Эти размышления писательницы о подлинном и его подобии («Личная нескромность павлина») приводят ее к нравственному императиву: следует быть настороже — распознавать эти подмены и обнаруживать обман. Тут же в ее памяти всплывает объявление диктора по советскому радио: «В Москве полдень» — и то, как солнечные часы, установленные ею, показывали совсем другое время, и это означало, что «имперское время», как она называла его, не было законом для естественного мира. Солженицын изобразил подобные попытки власти навязать природе свою систему координат в повести «Один день Ивана Денисовича». Лагерное начальство отменило один день в неделе (тот, в который заключенным полагался отдых) и зачастую объявляло температуру с завышением, чтобы даже в сильные холода она оставалась выше минимума, дозволяющего людям не выходить на работу. Белла видит в подобной советской/имперской наглости оскорбление природного мира.
Белла Улановская ощущает связь между подлинностью живого, философской истиной и искусством. В «Личной нескромности павлина» она проводит параллель между природным, подлинным временем солнечных часов и «доморощенным» искусством, которое в советскую эпоху было представлено самиздатом. Эта параллель заставляет ее вспомнить стоическую философию Сенеки и понять, как она важна и для нее самой, и для ее лагерного корреспондента, для которого она переписывала от руки письма великого философа. Для Беллы главное в «Письмах к Луцилию» — это мысль, что мы можем почерпнуть силу перед лицом кажущихся непреодолимыми испытаний во всепроникающей силе искусства. Белла обнаруживает и восстанавливает связь между природой, искусством и добродетельной жизнью.
В творчестве Мэри Оливер, одного из самых любимых в США поэтов, мы находим схожее созвездие значений, оно выражено в пересечениях смыслов и образов разных стихотворений. Возьмем для сравнения два моих любимых стихотворения из сборника «Белая сосна» (1994)[32]
.В первом из них, стихотворении «Пересмешники», Мэри Оливер вспоминает свой любимый греческий миф, повествующий о бедной супружеской чете Филемоне и Бавкиде, чья преданность земному существованию вознаграждается визитом богов. Миф всплывает в поэтической памяти на фоне земного «чуда»: «Этим утром / два пересмешника в зеленом поле / крутили и сворачивали в кольца / белые ленты / песен. / Мне ничего не оставалось, / как только слушать их. / Серьезно говорю» (16). Затем Оливер пересказывает миф:
После этого поэт говорит о своем собственном переживании встречи с чудом, которое одновременно утверждает и доказывает существование вечной истины:
«Где бы я ни была / в это утро — / что бы я ни обещала себе — / На самом деле я стояла / на краю этого поля — / Я торопилась в душе своей / открыть темную дверь — / Я выглядывала наружу; Я прислушивалась».

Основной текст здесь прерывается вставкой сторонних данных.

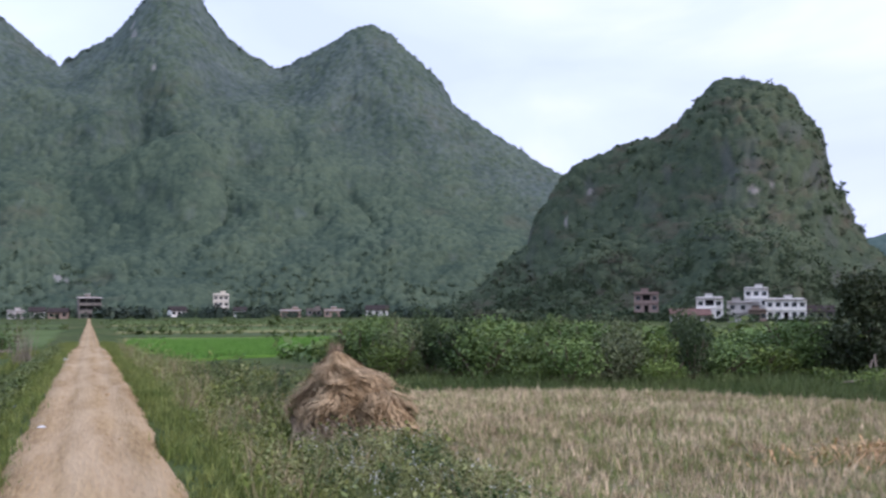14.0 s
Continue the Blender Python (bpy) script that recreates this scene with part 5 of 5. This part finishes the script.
# kerb of the ditch beside the paddy
for k in range(7):
    s0 = 10.6 + k * 1.25
    xa, ya = s0 * RX - 1.98 * RY, ROAD_OFF + s0 * RY + 1.98 * RX
    b = boxes((0, 1.21, -0.09, 0.09, -0.30, 0.16 + 0.02 * (k % 3)))
    bmesh.ops.bevel(b, geom=b.edges[:], offset=0.02, segments=1, affect="EDGES")
    o = part("kerb_stone", b, M["kerb"], None)
    tagged(o, "pale concrete kerb stone along the ditch", "kerb", "kerb stones by the paddy")
    o.matrix_basis = pose(xa, ya, gz(xa, ya), 0, 0, 9.6 + (k * 37 % 5 - 2) * 0.4)


# ---- straw ----
def straws(name, parent, surface_fn, n, length, width, mat, seed, u_range, v_range, lift=0.03, wild=0.25, label="", sheaf=16):
    """Straw lying down over a heap in sheaves; each stalk is a narrow bent ribbon."""
    g = np.random.default_rng(seed)
    V, F = [], []
    for _ in range(n // sheaf):
        u0, v0, lean = g.uniform(*u_range), g.uniform(*v_range), g.normal(0, wild)
        high, L0 = lift * g.uniform(0.2, 3.0), length * g.uniform(0.7, 1.25)
        for _ in range(sheaf):
            u, v = u0 + g.normal(0, 0.11), v0 + g.normal(0, 0.05)
            L, du = L0 * g.uniform(0.75, 1.15), lean + g.normal(0, 0.12)
            ring = []
            for k in range(4):
                p, nrm = surface_fn(u + du * k / 3 * 0.6, v + L * k / 3)
                ring.append(p + nrm * (high * (0.4 + 0.3 * k) + 0.015 * g.uniform(0, 1)))
            side = np.cross(ring[-1] - ring[0], nrm)
            side /= np.linalg.norm(side) + 1e-9
            n0 = len(V)
            for p in ring:
                V += [p - side * width, p + side * width]
            for k in range(3):
                F.append([n0 + 2 * k, n0 + 2 * k + 1, n0 + 2 * k + 3, n0 + 2 * k + 2])
    return leaf_part(name, np.array(V), np.array(F), mat, parent, label)


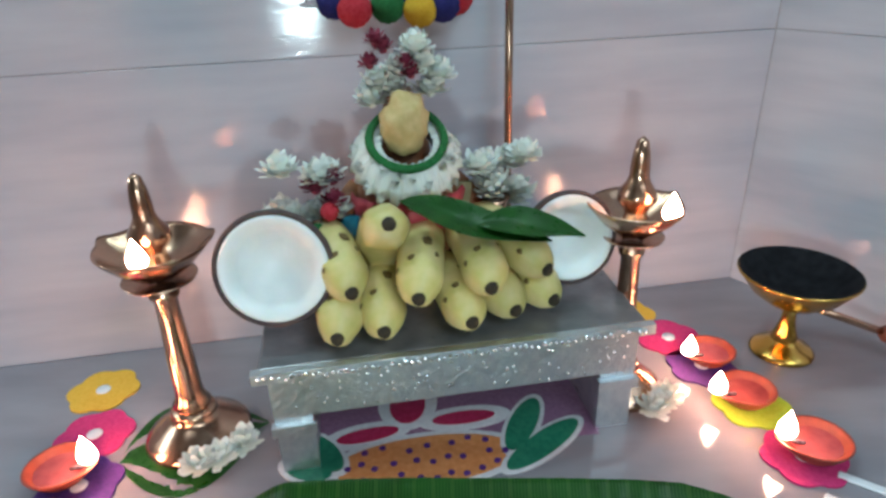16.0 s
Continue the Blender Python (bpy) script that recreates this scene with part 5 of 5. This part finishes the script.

Присутствие при чуде — главное в жизни.
Движение от наблюдения и утверждения к моральному выбору запечатлено еще в одном стихотворении сборника, «Да! Нет!»:
Как это нам необходимо — иметь мнения! Я думаю, что пятнистым лилиям довольно и того, чтобы возвышаться на пару дюймов над землей. Я думаю,
спокойствие — не то, что просто находишь в мире,
как, скажем, сливовое дерево с поднятыми вверх белыми соцветьями.
...
Как это важно — идти без всякой спешки, медленно,
Поглядывая по сторонам и выкликая:
«Да! Нет!» Даже лебедь,
Несмотря на всю свою пышность, на это одеяние из стекла и лепестков, хочет только одного — жить в безымянном пруду... Обращать внимание — в этом наш нескончаемый истинный долг (8).
Оливер, как и Белла, открывает в нашем неподвластном разуму естественном мире источник высоких чувств, и обе писательницы верят в то, что это переживание космических законов служит моральным компасом в нашей земной жизни.